» **SUPPLIED RECORDS**:
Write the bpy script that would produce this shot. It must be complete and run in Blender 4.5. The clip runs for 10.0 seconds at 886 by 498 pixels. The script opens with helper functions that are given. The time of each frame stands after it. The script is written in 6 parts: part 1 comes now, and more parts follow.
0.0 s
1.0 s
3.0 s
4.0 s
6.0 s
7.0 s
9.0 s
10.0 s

* * *

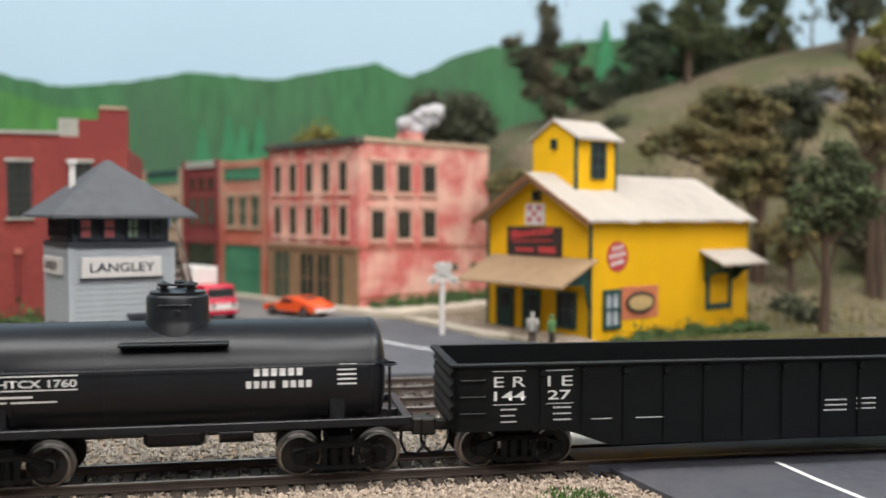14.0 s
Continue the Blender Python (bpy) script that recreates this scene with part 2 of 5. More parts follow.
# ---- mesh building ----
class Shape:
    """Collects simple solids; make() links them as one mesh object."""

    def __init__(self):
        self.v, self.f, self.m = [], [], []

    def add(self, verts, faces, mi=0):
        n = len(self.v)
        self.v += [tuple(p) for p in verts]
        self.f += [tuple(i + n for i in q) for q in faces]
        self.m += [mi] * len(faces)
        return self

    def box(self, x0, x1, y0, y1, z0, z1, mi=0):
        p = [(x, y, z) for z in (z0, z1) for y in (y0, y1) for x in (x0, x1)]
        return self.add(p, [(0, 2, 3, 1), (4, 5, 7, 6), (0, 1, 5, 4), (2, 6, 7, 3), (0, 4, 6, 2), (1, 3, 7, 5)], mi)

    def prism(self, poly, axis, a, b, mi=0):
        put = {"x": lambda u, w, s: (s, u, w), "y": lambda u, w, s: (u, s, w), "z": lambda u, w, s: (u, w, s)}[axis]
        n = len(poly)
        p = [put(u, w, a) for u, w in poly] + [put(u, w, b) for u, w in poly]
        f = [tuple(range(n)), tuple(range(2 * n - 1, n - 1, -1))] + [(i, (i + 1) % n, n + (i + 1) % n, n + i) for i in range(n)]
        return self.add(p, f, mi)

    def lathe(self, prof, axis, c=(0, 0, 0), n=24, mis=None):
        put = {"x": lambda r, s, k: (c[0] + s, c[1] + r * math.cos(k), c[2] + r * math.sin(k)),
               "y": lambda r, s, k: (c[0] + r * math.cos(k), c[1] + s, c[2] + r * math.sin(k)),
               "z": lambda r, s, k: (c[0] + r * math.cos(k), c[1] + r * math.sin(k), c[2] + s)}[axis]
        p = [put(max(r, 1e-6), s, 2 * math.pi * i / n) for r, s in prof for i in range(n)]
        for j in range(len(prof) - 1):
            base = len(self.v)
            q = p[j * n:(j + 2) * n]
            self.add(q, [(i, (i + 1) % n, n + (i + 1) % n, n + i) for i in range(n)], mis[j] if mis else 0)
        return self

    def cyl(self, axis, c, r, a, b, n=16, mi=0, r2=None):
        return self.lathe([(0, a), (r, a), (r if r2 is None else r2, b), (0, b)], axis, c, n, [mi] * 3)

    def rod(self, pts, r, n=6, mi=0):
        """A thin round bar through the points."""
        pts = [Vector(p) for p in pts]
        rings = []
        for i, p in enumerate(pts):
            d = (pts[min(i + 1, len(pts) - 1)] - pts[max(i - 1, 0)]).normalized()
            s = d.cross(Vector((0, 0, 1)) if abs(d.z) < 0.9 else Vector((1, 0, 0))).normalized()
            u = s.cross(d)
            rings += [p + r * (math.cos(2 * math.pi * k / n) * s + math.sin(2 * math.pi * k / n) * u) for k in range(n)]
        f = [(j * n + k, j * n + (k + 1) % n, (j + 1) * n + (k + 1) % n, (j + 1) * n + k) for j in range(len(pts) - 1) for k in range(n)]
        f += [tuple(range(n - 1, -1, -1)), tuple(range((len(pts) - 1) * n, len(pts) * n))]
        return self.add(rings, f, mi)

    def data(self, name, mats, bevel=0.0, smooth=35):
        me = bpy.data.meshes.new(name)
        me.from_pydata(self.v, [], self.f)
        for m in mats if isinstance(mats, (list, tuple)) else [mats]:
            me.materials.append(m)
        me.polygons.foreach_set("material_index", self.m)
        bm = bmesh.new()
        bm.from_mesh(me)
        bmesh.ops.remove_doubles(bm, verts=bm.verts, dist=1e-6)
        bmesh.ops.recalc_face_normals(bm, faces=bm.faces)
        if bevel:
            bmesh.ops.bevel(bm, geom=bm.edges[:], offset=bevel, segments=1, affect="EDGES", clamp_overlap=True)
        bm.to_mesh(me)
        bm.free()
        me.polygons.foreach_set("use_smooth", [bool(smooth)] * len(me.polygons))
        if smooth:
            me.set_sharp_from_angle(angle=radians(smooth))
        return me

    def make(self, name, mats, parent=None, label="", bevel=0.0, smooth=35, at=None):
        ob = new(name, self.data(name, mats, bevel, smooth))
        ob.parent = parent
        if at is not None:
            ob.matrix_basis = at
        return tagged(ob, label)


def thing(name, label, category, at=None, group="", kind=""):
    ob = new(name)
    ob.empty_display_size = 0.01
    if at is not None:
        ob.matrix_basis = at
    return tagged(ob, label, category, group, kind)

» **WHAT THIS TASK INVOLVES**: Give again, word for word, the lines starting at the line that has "Continue the Blender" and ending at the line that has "return self.add(p, f, mi)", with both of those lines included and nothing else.

» **THE SOLUTION**:
Continue the Blender Python (bpy) script that recreates this scene with part 2 of 5. More parts follow.
# ---- mesh building ----
class Shape:
    """Collects simple solids; make() links them as one mesh object."""

    def __init__(self):
        self.v, self.f, self.m = [], [], []

    def add(self, verts, faces, mi=0):
        n = len(self.v)
        self.v += [tuple(p) for p in verts]
        self.f += [tuple(i + n for i in q) for q in faces]
        self.m += [mi] * len(faces)
        return self

    def box(self, x0, x1, y0, y1, z0, z1, mi=0):
        p = [(x, y, z) for z in (z0, z1) for y in (y0, y1) for x in (x0, x1)]
        return self.add(p, [(0, 2, 3, 1), (4, 5, 7, 6), (0, 1, 5, 4), (2, 6, 7, 3), (0, 4, 6, 2), (1, 3, 7, 5)], mi)

    def prism(self, poly, axis, a, b, mi=0):
        put = {"x": lambda u, w, s: (s, u, w), "y": lambda u, w, s: (u, s, w), "z": lambda u, w, s: (u, w, s)}[axis]
        n = len(poly)
        p = [put(u, w, a) for u, w in poly] + [put(u, w, b) for u, w in poly]
        f = [tuple(range(n)), tuple(range(2 * n - 1, n - 1, -1))] + [(i, (i + 1) % n, n + (i + 1) % n, n + i) for i in range(n)]
        return self.add(p, f, mi)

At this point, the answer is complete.